One of the worst performers on the All Ordinaries index on Thursday has been the BWX Ltd (ASX: BWX) share price.
In afternoon trade the personal care products company's shares are down 5.5% to $4.37.
Why is the BWX share price dropping lower?
BWX held its annual general meeting in Melbourne on Thursday.
Ahead of the event the company behind the Sukin brand released its presentation, which included its guidance for FY 2020.
Expectations were high for this meeting.

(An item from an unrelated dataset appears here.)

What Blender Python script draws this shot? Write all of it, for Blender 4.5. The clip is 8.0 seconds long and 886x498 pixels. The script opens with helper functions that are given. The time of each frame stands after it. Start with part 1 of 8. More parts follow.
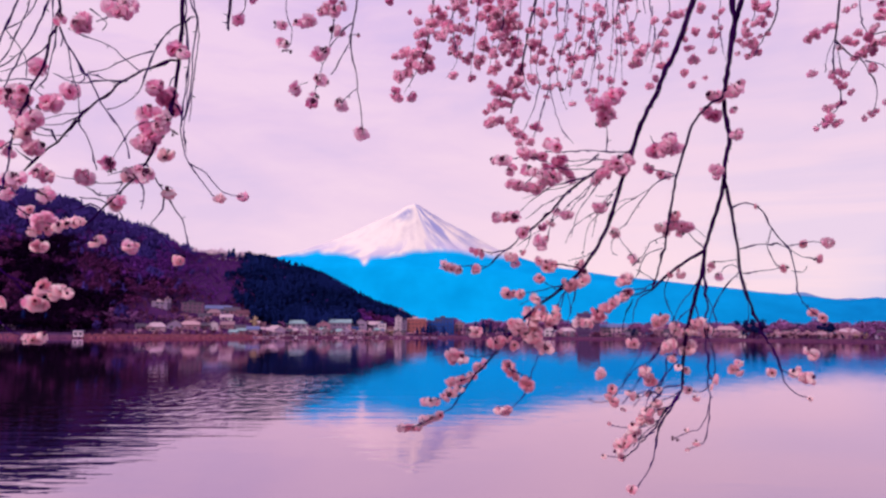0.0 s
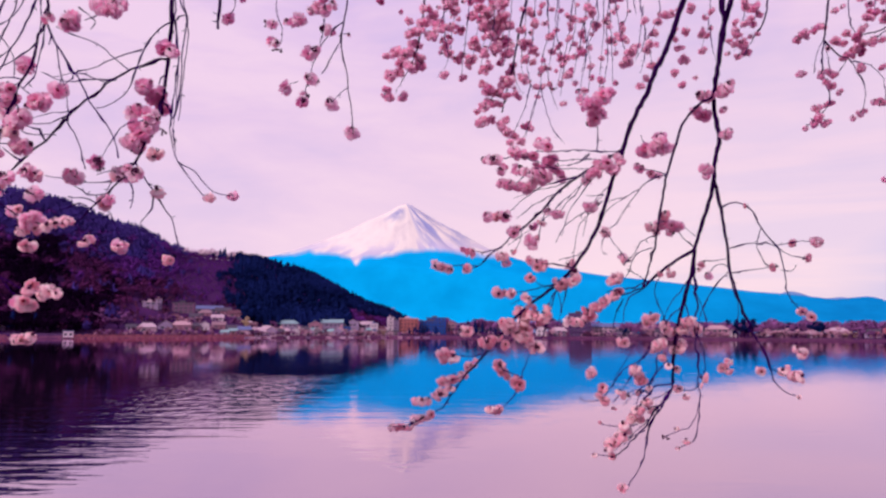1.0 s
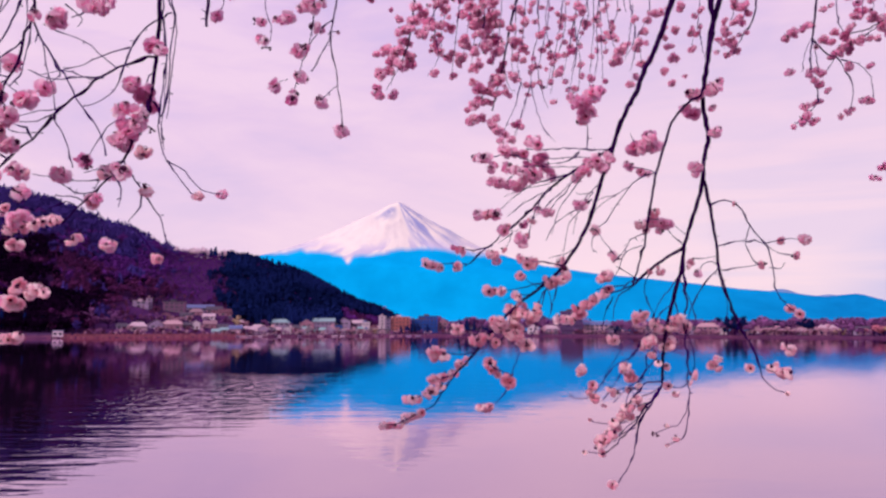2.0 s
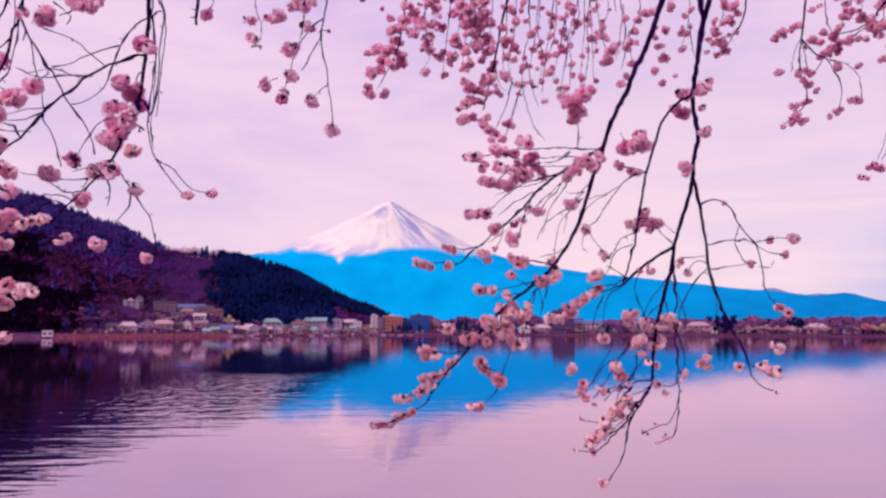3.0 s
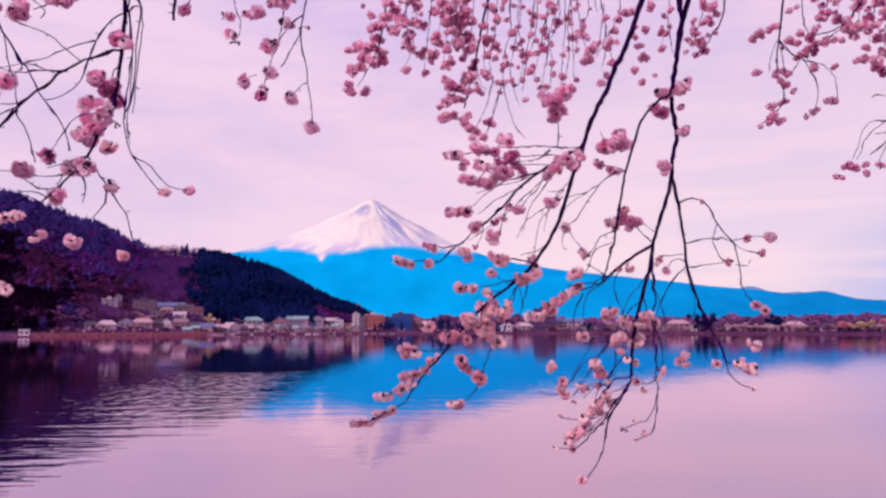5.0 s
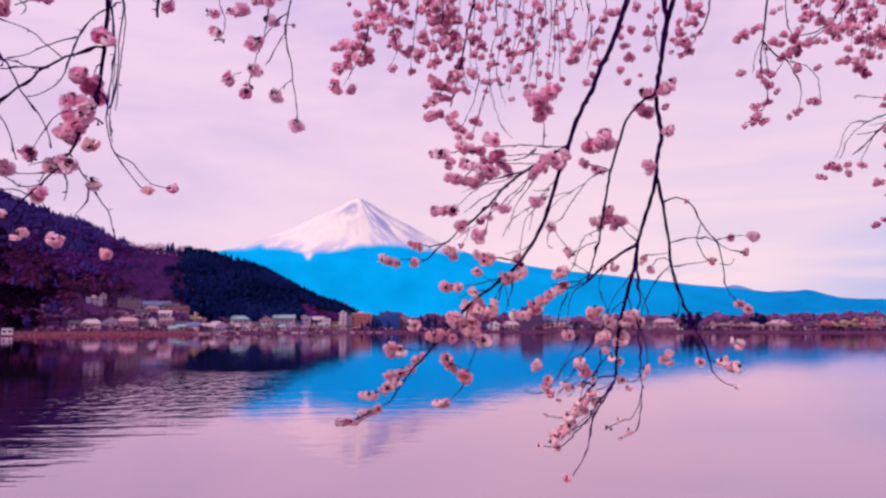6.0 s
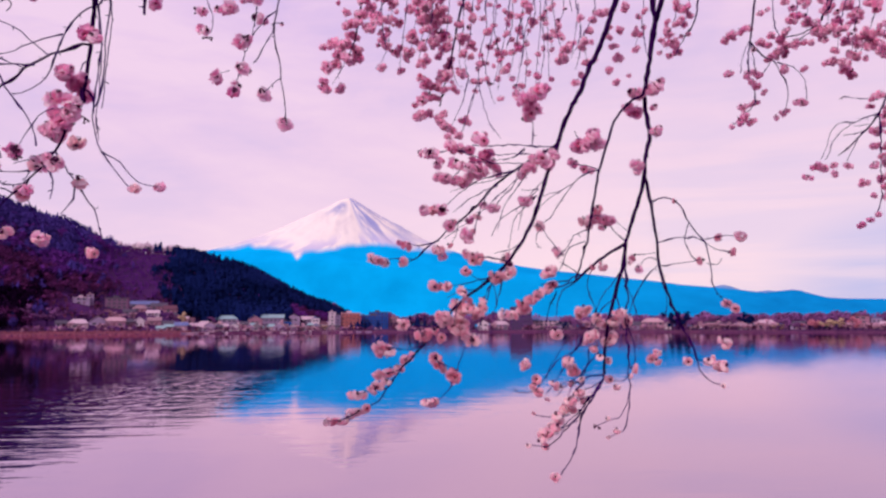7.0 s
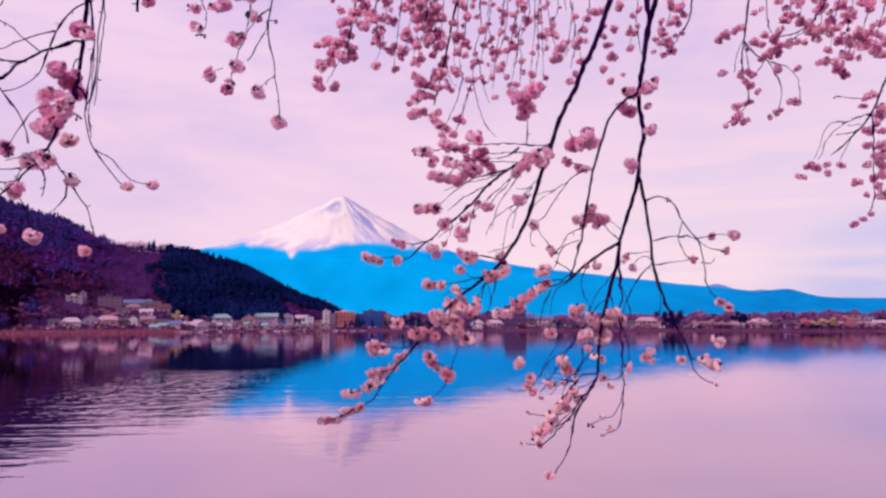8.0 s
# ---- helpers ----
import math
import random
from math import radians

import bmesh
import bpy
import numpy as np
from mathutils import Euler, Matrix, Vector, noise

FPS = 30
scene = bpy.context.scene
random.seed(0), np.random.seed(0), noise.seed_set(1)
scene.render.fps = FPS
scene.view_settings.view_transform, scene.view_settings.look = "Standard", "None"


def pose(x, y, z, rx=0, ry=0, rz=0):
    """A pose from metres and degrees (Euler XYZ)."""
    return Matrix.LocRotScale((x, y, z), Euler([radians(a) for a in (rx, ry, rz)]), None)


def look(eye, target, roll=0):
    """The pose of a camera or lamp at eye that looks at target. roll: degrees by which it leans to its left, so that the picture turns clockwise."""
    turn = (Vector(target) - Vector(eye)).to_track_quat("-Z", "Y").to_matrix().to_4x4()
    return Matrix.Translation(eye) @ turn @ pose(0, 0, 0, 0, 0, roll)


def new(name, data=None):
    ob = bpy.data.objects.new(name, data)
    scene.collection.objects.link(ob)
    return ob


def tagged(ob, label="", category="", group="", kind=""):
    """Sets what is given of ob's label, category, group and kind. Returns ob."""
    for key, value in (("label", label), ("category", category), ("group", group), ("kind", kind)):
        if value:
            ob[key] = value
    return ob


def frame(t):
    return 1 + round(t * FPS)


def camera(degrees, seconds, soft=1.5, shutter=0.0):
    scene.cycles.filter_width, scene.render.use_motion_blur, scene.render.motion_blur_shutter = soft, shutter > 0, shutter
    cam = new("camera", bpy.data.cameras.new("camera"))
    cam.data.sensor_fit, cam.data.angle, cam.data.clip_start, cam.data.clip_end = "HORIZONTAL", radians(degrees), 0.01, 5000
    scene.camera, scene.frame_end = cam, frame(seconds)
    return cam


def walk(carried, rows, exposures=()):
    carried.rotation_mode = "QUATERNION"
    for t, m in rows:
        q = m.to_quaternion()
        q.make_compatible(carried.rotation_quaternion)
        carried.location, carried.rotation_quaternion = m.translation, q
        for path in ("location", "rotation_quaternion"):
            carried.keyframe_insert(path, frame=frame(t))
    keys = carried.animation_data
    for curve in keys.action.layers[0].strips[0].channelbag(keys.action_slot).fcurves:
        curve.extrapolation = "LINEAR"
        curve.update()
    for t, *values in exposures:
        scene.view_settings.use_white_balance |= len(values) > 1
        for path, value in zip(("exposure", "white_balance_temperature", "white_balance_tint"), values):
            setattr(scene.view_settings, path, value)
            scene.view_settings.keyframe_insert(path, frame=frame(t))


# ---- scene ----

So much so, as of Wednesday's close, the company's shares had risen a massive 13% since the start of the week to a 52-week high.
Unfortunately for any investors betting on a guidance upgrade, management only reaffirmed its guidance for the full year.
It said: "With a clear strategic direction now established and a strong, company-wide desire to accelerate the natural beauty revolution, we have entered FY20 with solid momentum. This momentum is underscored today as we reaffirm our FY20 guidance provided to the market at our results in August."
This guidance is for revenue growth of 20% to 25% and EBITDA growth of 25% to 35% in FY 2020.
What else happened at the meeting?
Although BWX's shares have been market beaters in 2019 with a 163% gain, they have thoroughly underperformed over the last couple of years.
For example, in January 2018 the company's shares were trading just short of $8.00. Which means anyone that bought in at that level is still nursing a sizeable decline following its disastrous performance in FY 2018 and the first half of FY 2019.
This has clearly not been forgotten by shareholders, who very nearly gave the company's remuneration report a first strike.
According to its meeting results, 23.97% of votes were cast against the renumeration report. This is just short of the 25% required to issue a first strike.
One company that wasn't so lucky this month was Ramsay Health Care Limited (ASX: RHC). It received a first strike when 29.23% voted against the private hospital operator's remuneration report.